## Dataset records
-*-*-
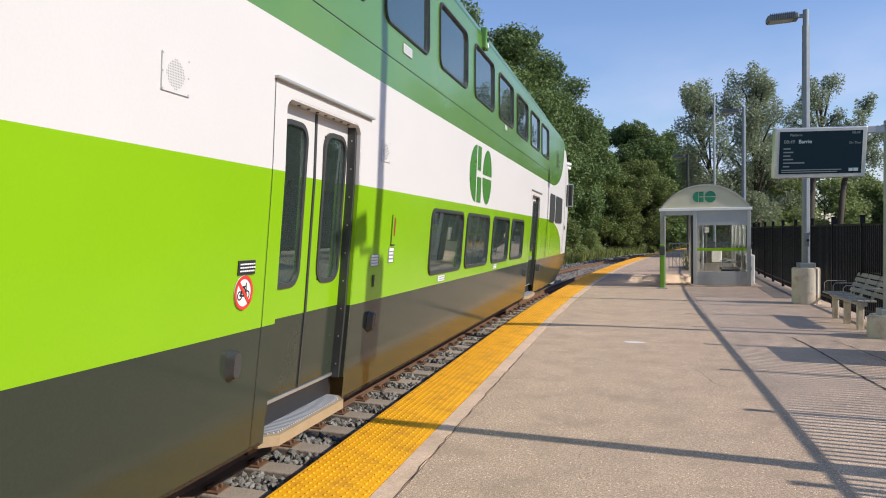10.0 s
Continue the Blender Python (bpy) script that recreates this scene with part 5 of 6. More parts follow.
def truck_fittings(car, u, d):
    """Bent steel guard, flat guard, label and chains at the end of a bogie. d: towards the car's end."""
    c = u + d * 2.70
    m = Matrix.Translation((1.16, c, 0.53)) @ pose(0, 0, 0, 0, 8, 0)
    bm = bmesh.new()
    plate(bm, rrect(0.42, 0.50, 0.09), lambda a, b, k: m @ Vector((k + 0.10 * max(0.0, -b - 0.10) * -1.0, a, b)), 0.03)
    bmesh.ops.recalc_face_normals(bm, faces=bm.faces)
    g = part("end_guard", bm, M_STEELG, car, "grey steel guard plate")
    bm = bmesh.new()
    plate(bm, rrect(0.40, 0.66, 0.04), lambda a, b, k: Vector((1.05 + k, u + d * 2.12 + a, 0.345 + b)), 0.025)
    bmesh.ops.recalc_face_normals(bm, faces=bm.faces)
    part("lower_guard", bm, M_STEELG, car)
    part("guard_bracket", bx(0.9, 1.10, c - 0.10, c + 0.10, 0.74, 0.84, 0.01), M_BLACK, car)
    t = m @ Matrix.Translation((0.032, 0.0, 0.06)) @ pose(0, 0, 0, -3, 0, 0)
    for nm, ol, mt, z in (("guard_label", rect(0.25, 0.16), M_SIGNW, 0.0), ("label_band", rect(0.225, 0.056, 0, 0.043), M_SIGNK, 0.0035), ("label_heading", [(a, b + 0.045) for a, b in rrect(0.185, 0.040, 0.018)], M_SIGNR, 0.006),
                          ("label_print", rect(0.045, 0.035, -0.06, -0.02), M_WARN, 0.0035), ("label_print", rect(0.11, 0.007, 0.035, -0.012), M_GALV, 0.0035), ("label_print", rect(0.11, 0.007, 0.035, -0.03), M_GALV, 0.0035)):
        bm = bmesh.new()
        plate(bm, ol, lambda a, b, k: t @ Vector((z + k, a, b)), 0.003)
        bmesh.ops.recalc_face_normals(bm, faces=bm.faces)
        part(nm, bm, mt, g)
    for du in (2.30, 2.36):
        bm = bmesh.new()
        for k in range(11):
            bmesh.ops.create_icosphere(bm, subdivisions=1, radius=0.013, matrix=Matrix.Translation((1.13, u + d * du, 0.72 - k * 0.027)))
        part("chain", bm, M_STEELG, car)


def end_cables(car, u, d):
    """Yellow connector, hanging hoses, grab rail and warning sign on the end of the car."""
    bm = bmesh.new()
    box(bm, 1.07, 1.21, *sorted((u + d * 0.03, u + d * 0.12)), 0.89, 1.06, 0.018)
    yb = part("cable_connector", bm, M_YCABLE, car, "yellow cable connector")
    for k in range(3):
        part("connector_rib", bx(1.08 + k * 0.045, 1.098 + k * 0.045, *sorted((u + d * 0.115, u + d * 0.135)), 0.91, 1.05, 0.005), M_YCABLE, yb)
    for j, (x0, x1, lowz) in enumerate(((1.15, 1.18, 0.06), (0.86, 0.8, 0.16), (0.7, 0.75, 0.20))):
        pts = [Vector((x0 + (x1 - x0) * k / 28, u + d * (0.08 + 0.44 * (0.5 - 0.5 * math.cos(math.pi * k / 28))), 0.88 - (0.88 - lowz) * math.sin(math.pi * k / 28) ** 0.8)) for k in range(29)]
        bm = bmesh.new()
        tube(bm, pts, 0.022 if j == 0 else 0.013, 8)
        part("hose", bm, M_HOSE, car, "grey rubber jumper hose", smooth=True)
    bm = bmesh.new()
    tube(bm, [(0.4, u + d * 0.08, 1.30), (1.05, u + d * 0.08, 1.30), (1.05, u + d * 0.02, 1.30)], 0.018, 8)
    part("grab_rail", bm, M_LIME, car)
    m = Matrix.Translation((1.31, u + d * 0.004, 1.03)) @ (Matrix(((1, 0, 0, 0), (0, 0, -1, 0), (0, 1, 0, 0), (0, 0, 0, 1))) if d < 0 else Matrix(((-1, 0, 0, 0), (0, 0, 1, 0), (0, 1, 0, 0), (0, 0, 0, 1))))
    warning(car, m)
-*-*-
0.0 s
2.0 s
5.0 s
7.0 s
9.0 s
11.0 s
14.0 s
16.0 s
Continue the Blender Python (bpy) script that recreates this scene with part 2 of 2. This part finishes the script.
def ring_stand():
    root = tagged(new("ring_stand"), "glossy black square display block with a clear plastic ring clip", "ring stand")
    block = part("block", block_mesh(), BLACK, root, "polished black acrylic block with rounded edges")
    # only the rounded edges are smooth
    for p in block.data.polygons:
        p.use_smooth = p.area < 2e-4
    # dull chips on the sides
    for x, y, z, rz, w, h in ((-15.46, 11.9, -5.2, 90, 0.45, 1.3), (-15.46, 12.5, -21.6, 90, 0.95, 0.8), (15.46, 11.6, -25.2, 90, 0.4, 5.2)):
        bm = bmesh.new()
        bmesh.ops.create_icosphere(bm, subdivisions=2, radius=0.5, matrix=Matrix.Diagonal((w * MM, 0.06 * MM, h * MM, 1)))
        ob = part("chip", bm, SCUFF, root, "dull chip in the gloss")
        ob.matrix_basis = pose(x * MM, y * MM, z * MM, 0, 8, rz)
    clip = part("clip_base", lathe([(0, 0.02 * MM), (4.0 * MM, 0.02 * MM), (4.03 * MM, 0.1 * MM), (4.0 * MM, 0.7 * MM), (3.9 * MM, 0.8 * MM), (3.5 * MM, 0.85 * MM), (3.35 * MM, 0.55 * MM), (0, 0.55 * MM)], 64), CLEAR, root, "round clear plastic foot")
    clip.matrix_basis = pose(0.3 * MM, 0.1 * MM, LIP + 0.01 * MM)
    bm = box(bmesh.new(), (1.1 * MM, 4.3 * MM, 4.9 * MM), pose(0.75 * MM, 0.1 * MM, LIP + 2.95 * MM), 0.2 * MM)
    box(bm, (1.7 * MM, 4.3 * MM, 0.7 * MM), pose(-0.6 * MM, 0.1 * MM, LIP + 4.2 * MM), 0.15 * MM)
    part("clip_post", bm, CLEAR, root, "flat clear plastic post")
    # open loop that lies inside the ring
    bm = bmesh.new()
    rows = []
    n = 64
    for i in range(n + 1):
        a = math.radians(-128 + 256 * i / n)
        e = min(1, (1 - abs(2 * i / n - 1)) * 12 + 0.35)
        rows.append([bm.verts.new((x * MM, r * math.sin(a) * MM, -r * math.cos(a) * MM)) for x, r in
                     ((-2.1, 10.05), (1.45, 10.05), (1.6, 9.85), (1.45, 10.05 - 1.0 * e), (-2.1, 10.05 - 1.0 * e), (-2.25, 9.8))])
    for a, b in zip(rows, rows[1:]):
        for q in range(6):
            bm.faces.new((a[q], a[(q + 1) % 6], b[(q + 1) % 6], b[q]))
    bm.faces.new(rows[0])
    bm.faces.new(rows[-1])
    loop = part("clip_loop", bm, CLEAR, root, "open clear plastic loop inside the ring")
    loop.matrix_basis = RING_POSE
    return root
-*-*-
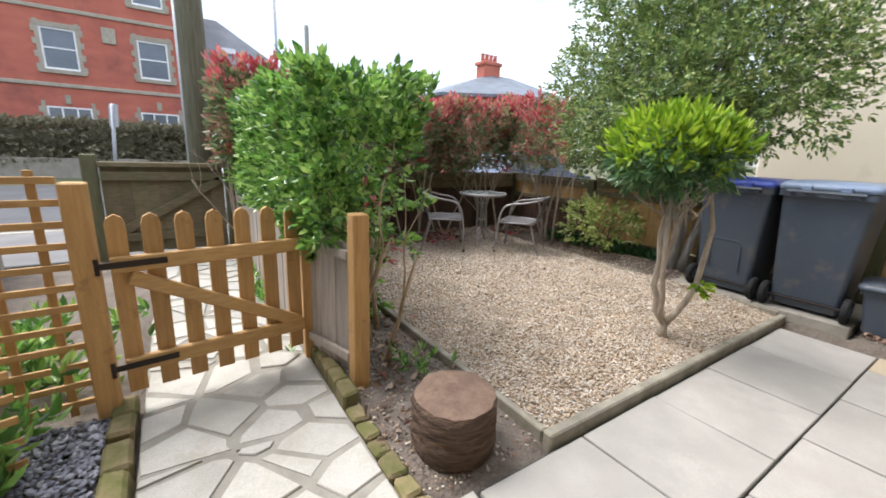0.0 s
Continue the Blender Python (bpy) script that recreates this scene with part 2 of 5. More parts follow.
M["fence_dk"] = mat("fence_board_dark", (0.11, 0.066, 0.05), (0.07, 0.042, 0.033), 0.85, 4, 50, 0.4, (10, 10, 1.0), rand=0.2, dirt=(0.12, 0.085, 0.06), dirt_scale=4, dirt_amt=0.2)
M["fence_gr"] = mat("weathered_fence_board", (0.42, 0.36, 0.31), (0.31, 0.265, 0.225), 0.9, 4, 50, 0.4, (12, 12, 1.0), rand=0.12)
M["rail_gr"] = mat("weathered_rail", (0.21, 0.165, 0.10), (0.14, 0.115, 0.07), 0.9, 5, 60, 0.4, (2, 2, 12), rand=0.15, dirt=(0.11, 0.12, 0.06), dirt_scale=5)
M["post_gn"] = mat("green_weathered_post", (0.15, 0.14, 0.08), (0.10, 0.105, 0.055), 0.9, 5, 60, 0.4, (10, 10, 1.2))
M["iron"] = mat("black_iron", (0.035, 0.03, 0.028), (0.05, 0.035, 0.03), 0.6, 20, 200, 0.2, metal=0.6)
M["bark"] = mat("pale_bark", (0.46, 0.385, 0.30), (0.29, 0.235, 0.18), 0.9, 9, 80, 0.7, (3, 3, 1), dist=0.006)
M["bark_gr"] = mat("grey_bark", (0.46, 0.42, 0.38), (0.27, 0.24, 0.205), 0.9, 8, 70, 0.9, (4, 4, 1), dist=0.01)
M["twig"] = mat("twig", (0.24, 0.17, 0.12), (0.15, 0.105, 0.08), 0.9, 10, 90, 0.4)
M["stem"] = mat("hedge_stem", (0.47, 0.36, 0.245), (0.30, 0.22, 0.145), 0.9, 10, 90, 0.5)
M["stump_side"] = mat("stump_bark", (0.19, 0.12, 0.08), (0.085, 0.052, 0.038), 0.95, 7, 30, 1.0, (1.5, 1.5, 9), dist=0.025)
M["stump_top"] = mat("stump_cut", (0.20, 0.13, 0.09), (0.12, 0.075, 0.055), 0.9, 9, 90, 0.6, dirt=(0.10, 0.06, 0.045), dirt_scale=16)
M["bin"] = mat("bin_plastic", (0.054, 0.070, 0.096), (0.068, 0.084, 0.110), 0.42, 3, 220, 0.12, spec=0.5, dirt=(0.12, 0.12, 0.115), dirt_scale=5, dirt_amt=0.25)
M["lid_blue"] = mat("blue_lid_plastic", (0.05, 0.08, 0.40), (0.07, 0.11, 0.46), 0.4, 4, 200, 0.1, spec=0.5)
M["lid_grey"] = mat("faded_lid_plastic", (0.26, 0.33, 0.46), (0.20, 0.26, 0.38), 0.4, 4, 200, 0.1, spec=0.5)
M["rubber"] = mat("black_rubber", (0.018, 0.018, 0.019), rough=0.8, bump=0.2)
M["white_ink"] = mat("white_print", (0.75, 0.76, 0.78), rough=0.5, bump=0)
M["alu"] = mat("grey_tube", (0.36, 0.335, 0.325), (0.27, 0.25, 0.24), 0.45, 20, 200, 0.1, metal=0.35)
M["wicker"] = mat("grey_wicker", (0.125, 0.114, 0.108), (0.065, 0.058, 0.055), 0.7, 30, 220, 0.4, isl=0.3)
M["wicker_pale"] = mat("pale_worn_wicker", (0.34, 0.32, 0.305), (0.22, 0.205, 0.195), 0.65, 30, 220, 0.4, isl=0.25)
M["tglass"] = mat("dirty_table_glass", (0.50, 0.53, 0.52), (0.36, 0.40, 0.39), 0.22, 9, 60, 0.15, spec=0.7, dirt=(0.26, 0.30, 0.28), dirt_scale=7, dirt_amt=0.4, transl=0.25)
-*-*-
## TASK STATEMENT
Keep only the lines that hold the string "Python", and copy them out.

## SOLUTION FOR THIS EXERCISE
Continue the Blender Python (bpy) script that recreates this scene with part 5 of 6. More parts follow.
Continue the Blender Python (bpy) script that recreates this scene with part 2 of 2. This part finishes the script.
Continue the Blender Python (bpy) script that recreates this scene with part 2 of 5. More parts follow.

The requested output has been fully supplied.